Comment from raqqash
Time: September 26, 2007, 17:31

I definitely agree. Myth, and the lack of it, the lack of positive myth and spirituality, is a thing I suffer inside my bones, my nerves, my very blood.
Western societies are so dry and dehumanized, I sometimes can hardly believe they are not already collapsed. But, they are dying.
The point is, do we want them to die in a damaging explosion? If we restore spirituality its rightful place in our lives, we can accompany the dying civilization to a serene death.
We have to change our myths, as you say.
My best regards

Comment from Bouba
Time: September 26, 2007, 23:28

@eatbees, this is a great post. thank you .
recreating out own myths is key. reminds me of efforts to take back the media being favorite container and pipe line for all sorts of myths. (devil, axis of evil, jewish-arab-conflist- war on staff…) i would like to see more myths about peace, democracy, rights of humans…

“As our circumstances change, we need to tell our stories differently in order to bring out their timeless truth” (p11).

(i am reading the same book, eetbees.)

@Loula, you are totally right. it is hard to come back when we get stuck in dehumanizing myths. i totally see what you mean.

Comment from eatbees
Time: September 29, 2007, 11:29

This post seems to have hit a positive nerve with a lot of people. Isn’t the next step to imagine the kind of myths that can help us recover our sense of proportion, our connection to each other?

The cousin of myth is self-fulfilling prophecy. I’m afraid that in too many cultures today, group psychology despairs of seeing a harmonious future, so our myths are dystopian, and as a result we are spiralling toward Armageddon (the war that will destroy life on earth) as if it were inevitable—but it is only inevitable if we make it so.

@Loula — The scene of the soldiers on the eve of battle is my most powerful memory as well, from the documentaries I linked. I felt like I was there, and I wanted to be with them, because the sincerity of their feeling was so plain. It was like watching ghosts who had already crossed over, and were mourning yet celebrating all the beautiful things they had known. The rational part of me says it was folly and they were misled, but I don’t dare diminish the reality of that moment of truth. If only we could have the same sense of immanent miracle in our daily lives as these men felt on the eve of their death!
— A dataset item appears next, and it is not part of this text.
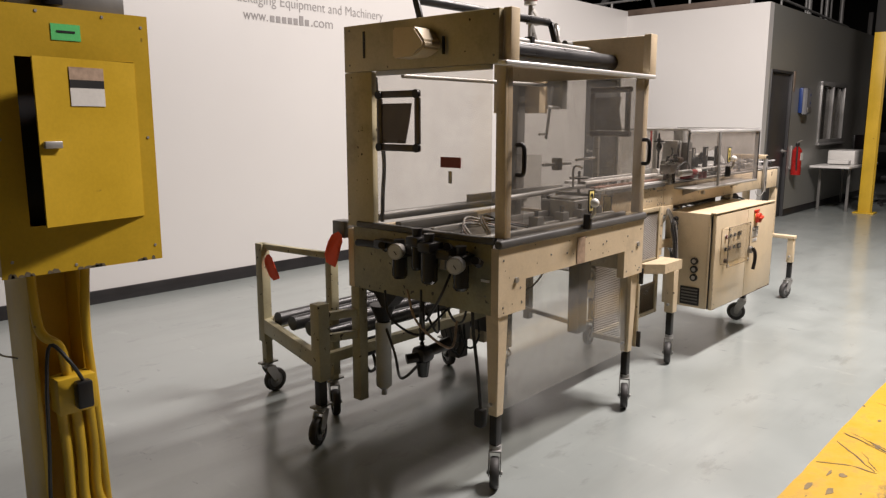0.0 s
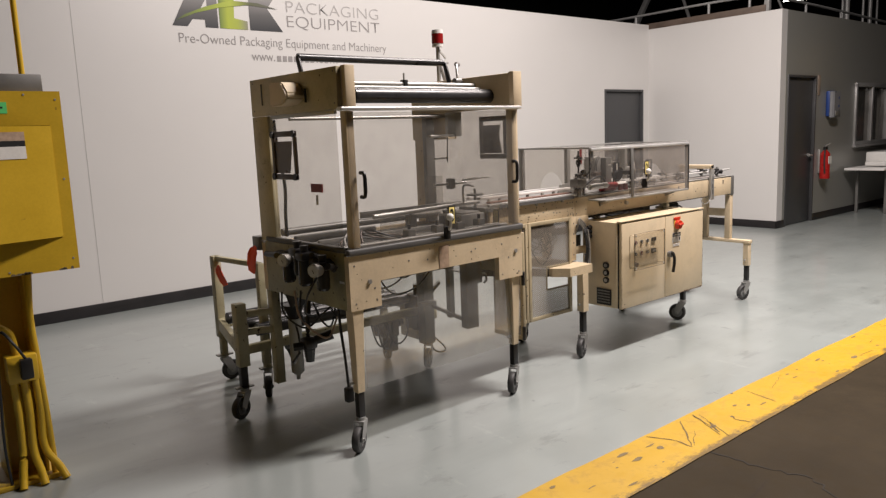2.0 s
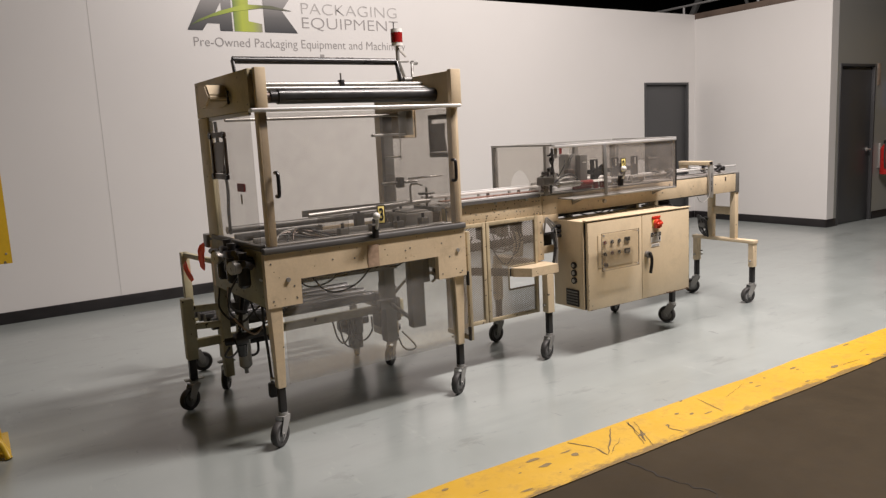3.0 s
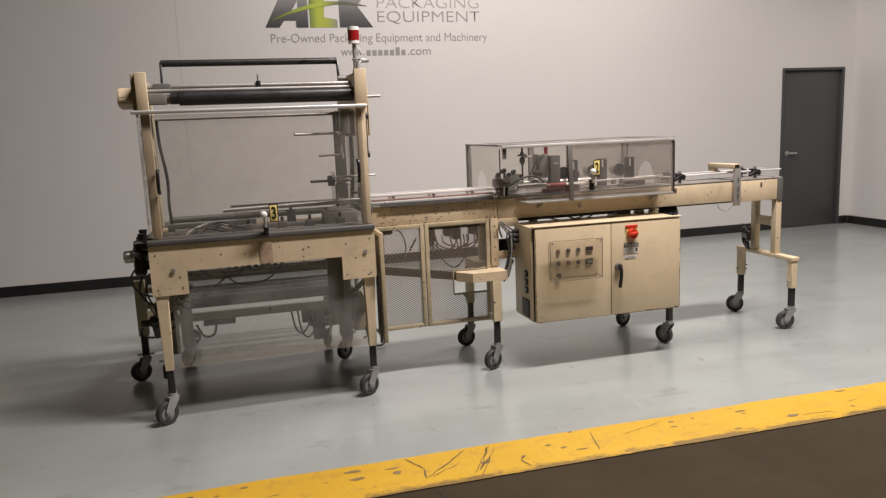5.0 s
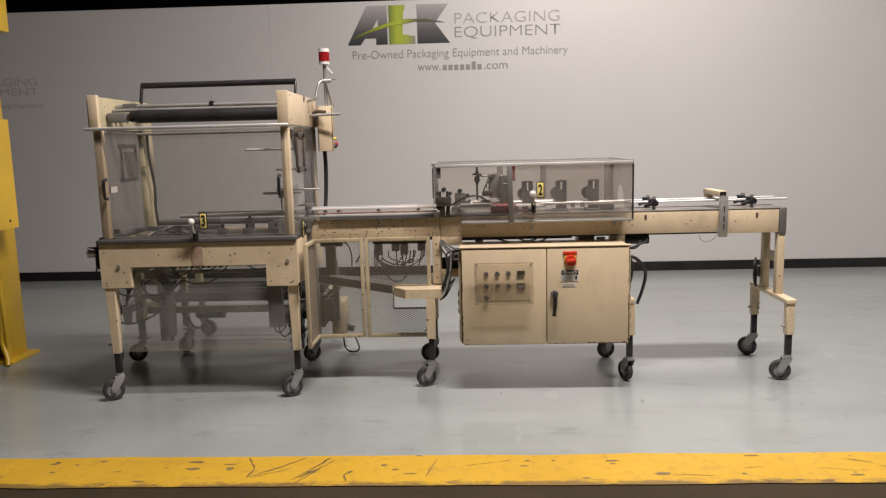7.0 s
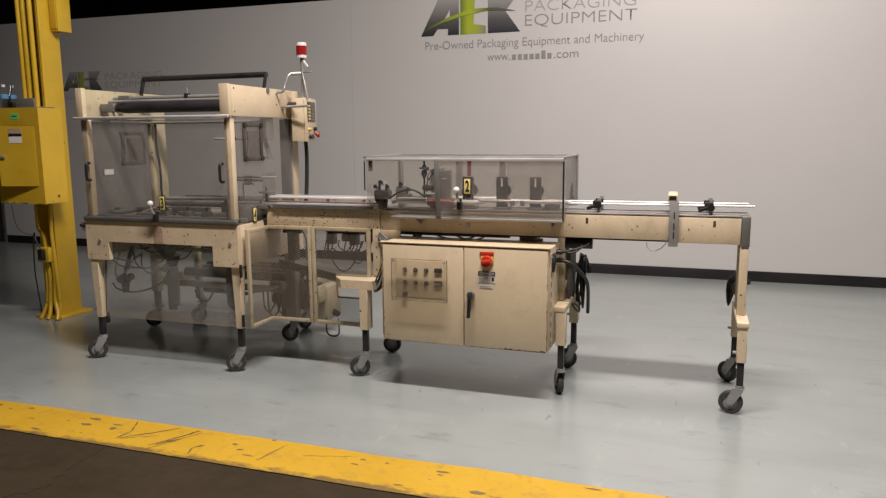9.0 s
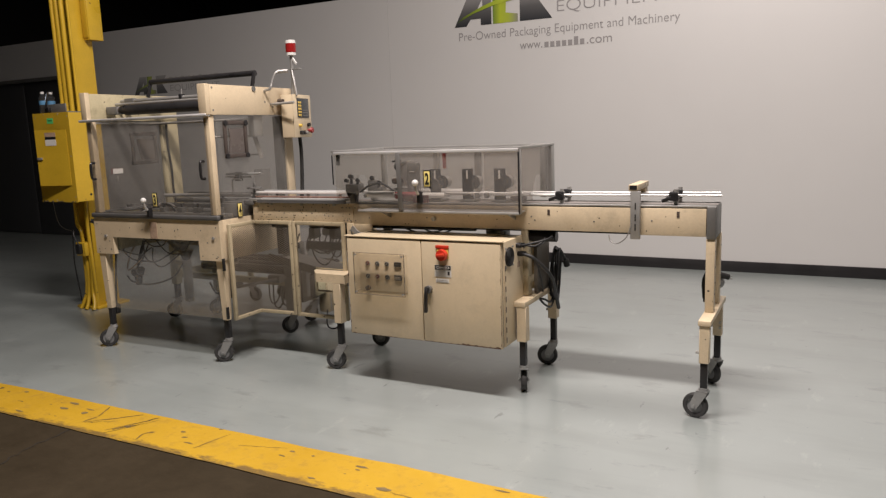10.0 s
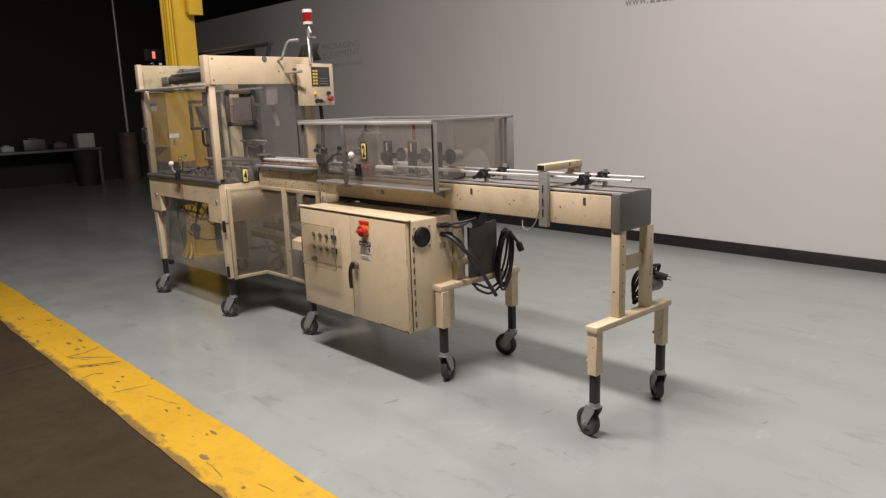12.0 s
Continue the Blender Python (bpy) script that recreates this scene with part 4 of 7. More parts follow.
def ball_latch(parent, x, y, z):
    """A black toggle latch with a white ball knob."""
    b = part("latch", box(B(), x - 0.012, x + 0.012, y - 0.03, y, z - 0.05, z + 0.015, 0.003), BLACK, parent)
    part("arm", hose(B(), [(x, y - 0.03, z), (x - 0.003, y - 0.045, z + 0.02), (x - 0.006, y - 0.05, z + 0.05)], 0.008), STEEL, b)
    part("knob", ball(B(), (x - 0.008, y - 0.05, z + 0.065), 0.019), WHITE_PL, b, "white ball knob")


# ---------------------------------------------------------------- wrapping machine
XL, XR, YF, YB = 2.25, 3.41, 1.665, 2.495
ASKEW = pose(2.55, YF, 0, 0, 0, 1.3) @ Matrix.Translation((-2.55, -YF, 0))
TURNED[0] = ASKEW
M = thing("wrapping_machine", ((XL + XR) / 2, 2.08, 0), "cream painted wrapping machine with clear acrylic guards, chipped, on casters", "packaging machine")

# lower box: front beam with deep ends, rear beam, end plates
for y0, y1, name in ((YF, YF + 0.035, "front_beam"), (YB - 0.035, YB, "rear_beam")):
    part(name, prism(B(), [(XL, 0.688), (2.425, 0.688), (2.425, 0.81), (3.225, 0.81), (3.225, 0.682), (XR, 0.682), (XR, 0.945), (XL, 0.945)], "y", y0, y1), CREAM, M)
bolts(M, [(x, YF, z) for x, z in ((2.28, 0.72), (2.40, 0.72), (2.28, 0.90), (2.39, 0.78), (3.25, 0.71), (3.38, 0.71), (3.25, 0.88), (3.38, 0.90), (3.30, 0.80), (2.6, 0.88), (2.72, 0.87), (3.02, 0.87), (3.05, 0.88))], r=0.006, material=GREY_STEEL)
part("front_knob", cyl(B(), (2.36, YF, 0.815), (2.36, YF - 0.008, 0.815), 0.011), STEEL, M)
part("front_knob", cyl(B(), (3.355, YF, 0.83), (3.355, YF - 0.007, 0.83), 0.011), STEEL, M)
part("end_plate", box(B(), XL, XL + 0.012, YF + 0.036, YB - 0.036, 0.688, 0.958, 0.002), GRIMY_SHADED_CREAM, M, "oil-stained cream end plate, shade darkened into its colour")
part("end_plate", box(B(), XR - 0.012, XR, YF + 0.036, YB - 0.036, 0.682, 0.945, 0.002), CREAM, M)
part("deck", box(B(), XL + 0.02, XR - 0.02, YF + 0.04, YB - 0.04, 0.915, 0.93, 0.002), GREY_STEEL, M)
part("edge_rail", box(B(), XL - 0.005, XR + 0.005, YF - 0.012, YF + 0.02, 0.946, 0.978, 0.009, 3), DARK_RAIL, M, "dark grey edge rail")
part("edge_rail", box(B(), XL - 0.008, XL + 0.022, YF + 0.022, YB - 0.06, 0.96, 0.985, 0.007, 3), DARK_RAIL, M, "dark grey edge rail")
random.seed(31)
for i in range(34):
    x, z = random.uniform(2.27, 3.39), random.choice((0.70, 0.725, 0.83, 0.86, 0.89, 0.92, 0.935))
    if z > 0.82 or x < 2.41 or x > 3.24:
        part("chip_spot", cyl(B(), (x, YF + 0.001, z), (x, YF - 0.0006, z), random.uniform(0.0015, 0.0038), seg=7), LABEL_BLACK, M)
part("sticker", box(B(), 2.795, 2.86, YF - 0.003, YF - 0.0005, 0.812, 0.925), LABEL_TAN, M, "faded brown warning sticker")

# legs
leg(M, 2.292, 1.702, 0.69, 0.285, 36, 0.062, CREAM, 0.010)
leg(M, 3.372, 1.712, 0.684, 0.282, 30, 0.062, CREAM, 0.010)
part("rear_leg", box(B(), 2.252, 2.302, 2.435, 2.488, 0.16, 0.686, 0.004), OLIVE, M)
# Grey instead of olive: this leg's backlit darkness is put into its colour.
part("rear_leg", box(B(), 3.298, 3.378, 2.413, 2.488, 0.155, 0.68, 0.004), GREY_STEEL, M)

# posts
part("front_post", box(B(), 2.28, 2.323, YF, YF + 0.045, 0.979, 1.61, 0.004), CREAM, M)
part("front_post", box(B(), 3.352, 3.398, YF, YF + 0.045, 0.979, 1.61, 0.004), CREAM, M)
part("rear_post", box(B(), XL, XL + 0.03, 2.33, YB, 0.96, 1.61, 0.004), SHADED_CREAM, M)
part("rear_post", box(B(), 3.345, 3.40, 2.40, YB, 0.946, 1.61, 0.004), CREAM, M)
part("post_cable", hose(B(), [(2.30, 2.36, 1.59), (2.305, 2.35, 1.45), (2.33, 2.345, 1.25), (2.325, 2.35, 1.1), (2.33, 2.36, 0.98)], 0.009, 8), CABLE_BLACK, M, "black cable hung down the rear post")
# Added grey strip that darkens the cream post where its side lies in shade.
part("post_shade_strip", box(B(), 3.328, 3.396, 2.365, 2.399, 0.95, 1.605, 0.003), GREY_STEEL, M, "grey strip added for the post's shaded side")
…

@Raqqash — If you mean that Western power and dominance are dying or already dead, I think I agree with you. But once that burden is off us, won’t it be a good thing for our civilization? Our myths will be able to express themselves freely without acting as apologists to power. Which reminds me, when I was a bit younger I used to imagine what life would be like once technology had imploded and nature had returned to the heart of the city. I used to invent myths of a return to innocence. Here is an example and here is another.

@Bouba — Aren’t the myths of our ancestors a bit like plants in the Amazon jungle that might turn out to cure cancer? They are part of our “gene pool,” a precious heritage of diversity that may have exactly the answers we need. Yet instead of preserving this resource we let it die from neglect, “improve” it with modernization (parking lots instead of gardens), or even destroy it in anger, as if the existence of something we haven’t made is intolerable to us. A good myth to tell would be of an arrogant king who destroys a magical bird that whose beauty he sees as a threat. Later he falls ill and discovers that this beautiful thing he destroyed was the one thing that could have saved his life.

Comment from Hisham
Time: September 29, 2007, 12:28

A delightful and educational post eatbees… waiting for more!

Comment from Yahia
Time: September 30, 2007, 13:18

The last sentence from the quoted book caught my attention:

“We need myths that help us to venerate the earth as sacred once again, instead of merely using it as a ‘resource.'”

I think it’s pretty silly to say this. We need no myths to know that planet Earth is in danger, and that the way we see it must change for the mutual benefit. J. Lovelock says that our planet, with all its living creatures, form one organism — that’s why we must protect and respect the planet.